St. Lucie County: A new high school is under construction in St. Lucie, featuring a state-of-the-art design in each classroom. Tradition Preparatory High School will initially only include freshmen and sophomores, but plans to expand each year after opening this fall.  WPTV.

Putnam: Melrose Elementary School will remain open after facing potential closure. An updated revitalization plan designed to save the school passed with a 3-2 vote from the school board. WUFT.

Testing timetable: The state of Florida wants all students from grade 3 and up to return to school in person this spring for standardized testing, even if their parents kept them home during the pandemic. State Education Commissioner Richard Corcoran signed an order requiring the tests this week. Officials in Palm Beach, Broward and Miami-Dade counties said the tests must be taken in person, with no remote option.  The South Florida Sun-Sentinel. 

Funding sought for massacre descendants: A Florida lawmaker is proposing that Ocoee massacre descendants be included in a scholarship program that currently benefits the youth of Rosewood, a predominately African American community destroyed by white mobs.  The plan entails paying up to $6,100 in tuition and registration fees for applicants who can prove they are the descendants of the African-American residents of Ocoee who were killed or run out of town in 1920. Gov. Ron DeSantis signed into law last year legislation that required schools to teach students about the racial violence that occurred in Ocoee.   AP. Orlando Sentinel.

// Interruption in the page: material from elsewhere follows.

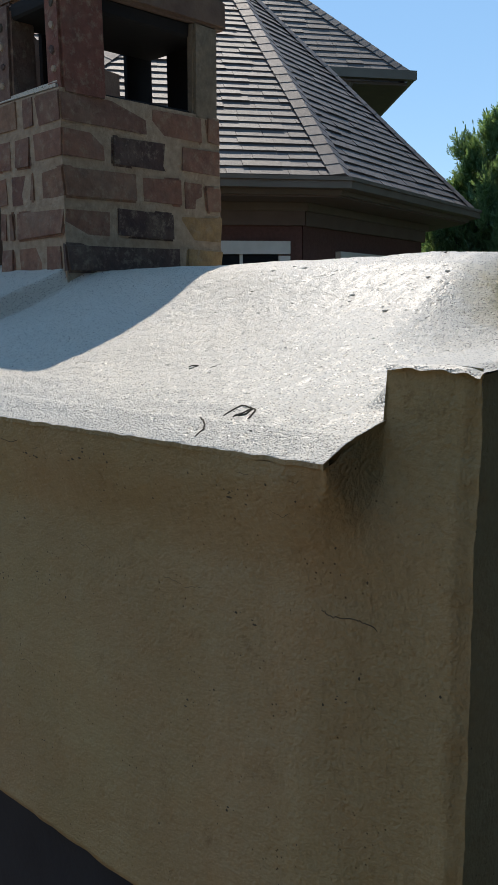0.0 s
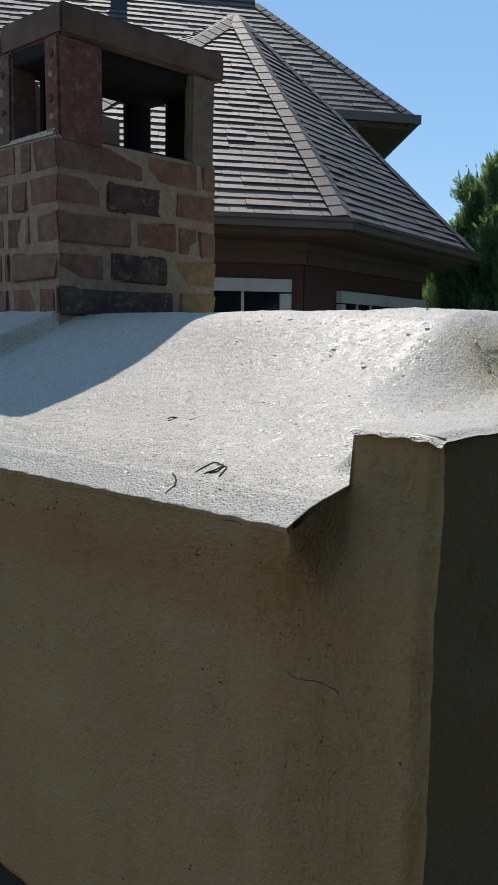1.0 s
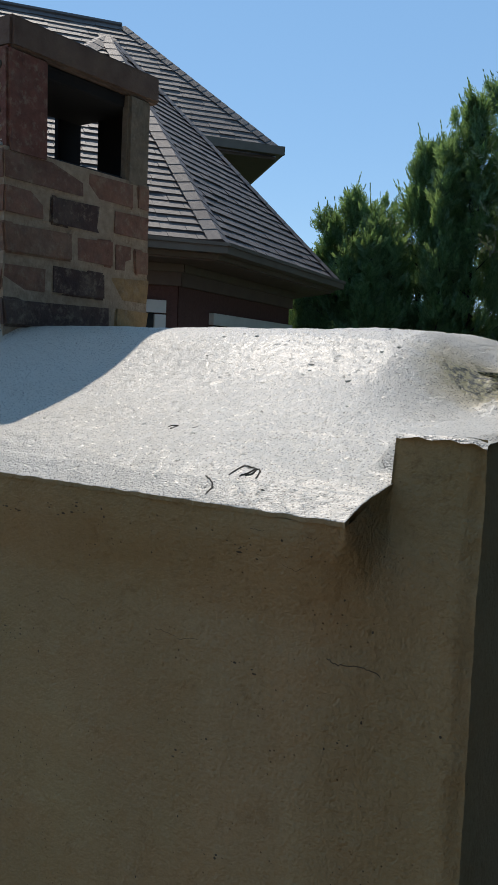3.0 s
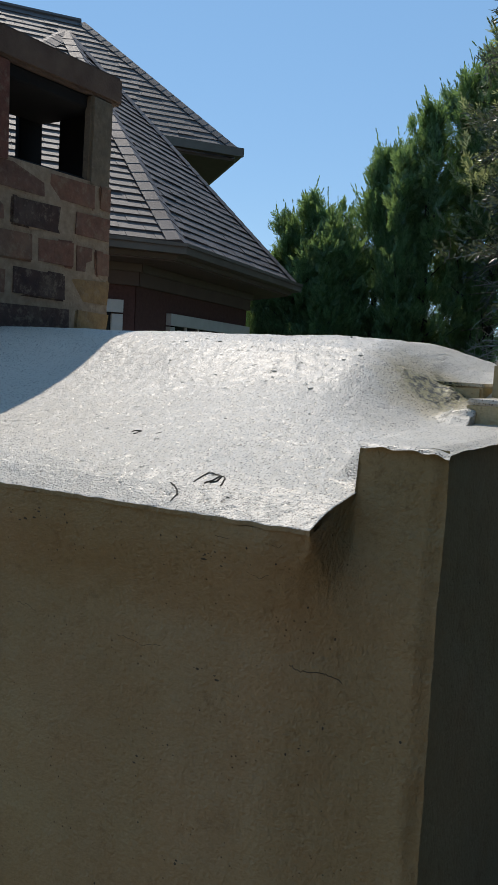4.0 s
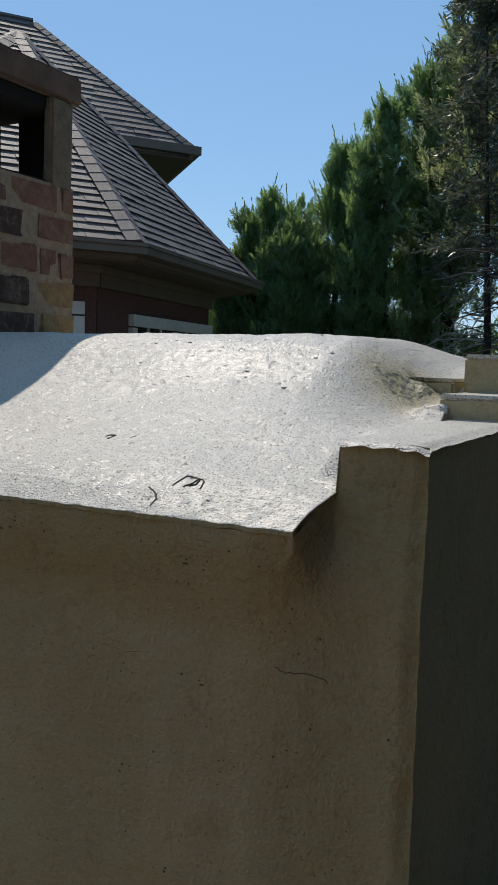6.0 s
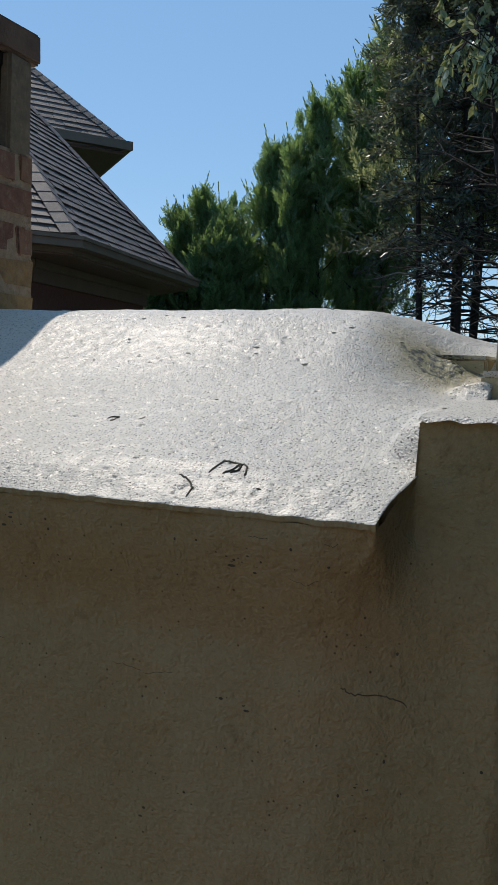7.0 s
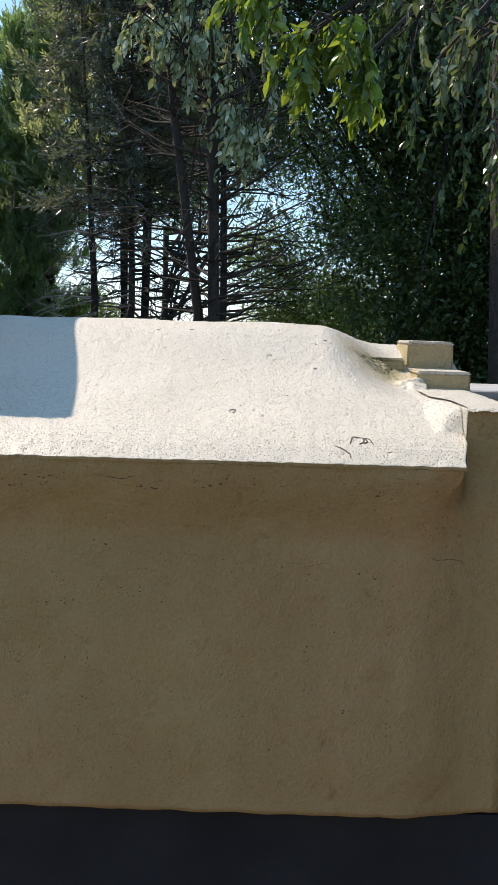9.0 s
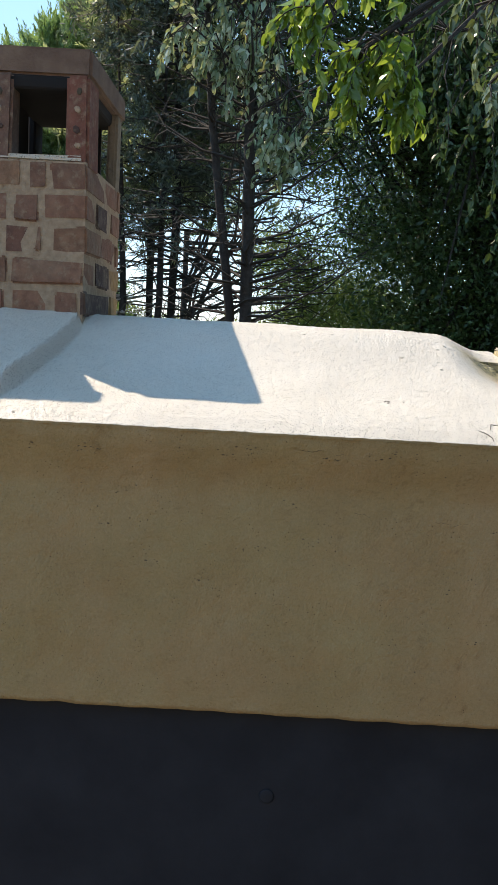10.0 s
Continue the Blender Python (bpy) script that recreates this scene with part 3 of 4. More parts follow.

Educational honors: Jacob Carriero of Mascotte Charter School learned he is a finalist for Lake County Rookie Teacher of the Year. Carriero, who teaches physical education for kindergarten through fifth grade students, is one of a handful of educators in the running for the honor, which is sponsored by the Education Foundation of Lake County. The other finalists are Amy Crofts, a pre-kindergarten teacher at Rimes Early Learning Center in Leesburg, and Theresa Spann, a culinary CTE (Career Technical Education) teacher at Umatilla High School. In addition, finalists for School Related Employee of the Year were announced. They include Samson Becker, a custodian at Groveland Elementary, Sandra Belinski, a bookkeeper at East Ridge Middle in Clermont, April Dempsey, a food service worker at Grassy Lake Elementary in Minneola, and Karly Nelson, a teacher’s assistant at Leesburg Elementary. This year’s Teacher of the Year winner and School Related Employee of the Year winner will be announced on March 10.  Daily Commercial. 

Children of farmworkers: Economic hardships coupled with the coronavirus pandemic has forced the children of migrant workers out of school and into the fields. WLRN.

Opinions on schools: Senate Bill 48 compromises truth and threatens public education. The bill reduces oversight of private organizations from annual reviews to every three years, provides for private, not public, education scholarships, and requires parents instead of educators to be evaluators of their child’s educational progress. The Rev. Ray Johnson, Ledger. Florida’s lower-income students will benefit from access to ESA’s (educational savings accounts). Doug Tuthill, redefinED School options should be tailored to meet a child’s life and academic needs. Gwen Samuel, redefinED.